Под влиянием серии сформировался в советское время сам жанр биографии как своего рода житийной литературы. Объект повествования должен быть безупречен во всем: в творчестве, в личном поведении, в любви. Все это относится и к писательским биографиям, хотя их удельный вес в нескончаемой серии был не так уж высок. С творческими личностями же случается всякое: они могут быть жестоки, самолюбивы, деспотичны, капризны, эгоцентричны, мстительны, трусливы, совершать неблагородные поступки, ревновать к чужой славе, вступать в досадные конфликты друг с другом. Но задача биографа виделась в том, чтобы утаить часть правды и покрыть неприглядные моменты слоем позолоты. Не оттого ли возникал азарт стереть этот слой? Отчасти в этом ключ к сенсационному успеху в литературной среде блистательной, злой и несправедливой работы Белинкова об Олеше или разоблачительной книги Карабчиевского о Маяковском - в ту пору, когда, изданные за рубежом, они ходили в тамиздате.
В девяностых годах литературный иконостас подвергся массовой ревизии. Появились разоблачительные и полуразоблачительные биографии недавних советских святых. Трудно даже представить себе, чтобы в советское время могла печататься в толстом журнале биография Алексея Толстого под названием “Красный шут” (тем не менее исчезнувшим в книжном варианте), награждаться государственной по сути премией (“Большая книга”), а ее автор, Алексей Варламов, в интервью в связи с наградой говорил бы, что изначально Алексей Николаевич Толстой как человек был ему несимпатичен и что он видит задачу биографа в том, чтобы “как минимум демифологизировать, демистифицировать своих персонажей, как максимум - разгадать код их судьбы”.

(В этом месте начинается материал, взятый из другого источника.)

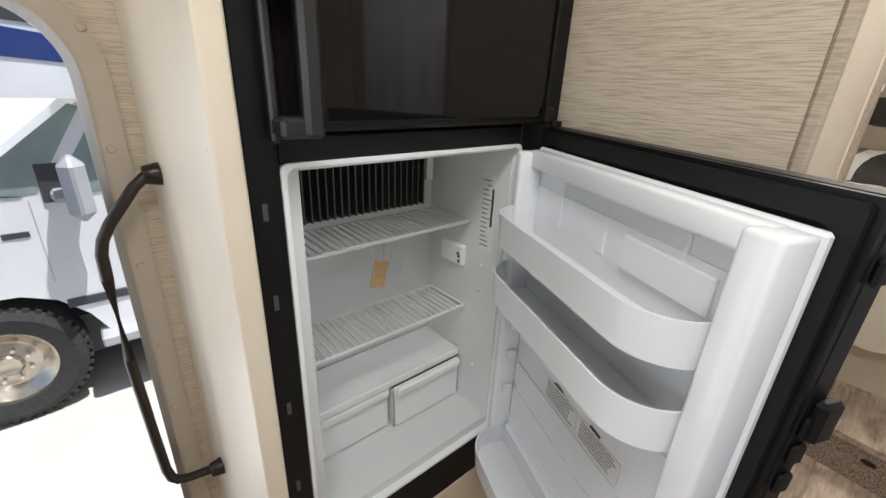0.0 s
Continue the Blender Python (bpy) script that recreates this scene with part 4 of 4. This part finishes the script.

Но демифологизации и демистификации подвергся лишь старый иконостас, в то время как был стремительно воздвигнут новый пантеон литературных святых (Булгаков, Платонов, Пастернак, Мандельштам, Ахматова, Цветаева). Меж тем именно в ХХ веке особенно заметной стала роль биографии в творчестве художника. Легенда, миф сделались частью творческой стратегии, а судьба непосредственно влияла на восприятие текстов. Не надо было быть пророком, чтобы предположить: наступит время, когда будут сделаны попытки поколебать и этот треножник.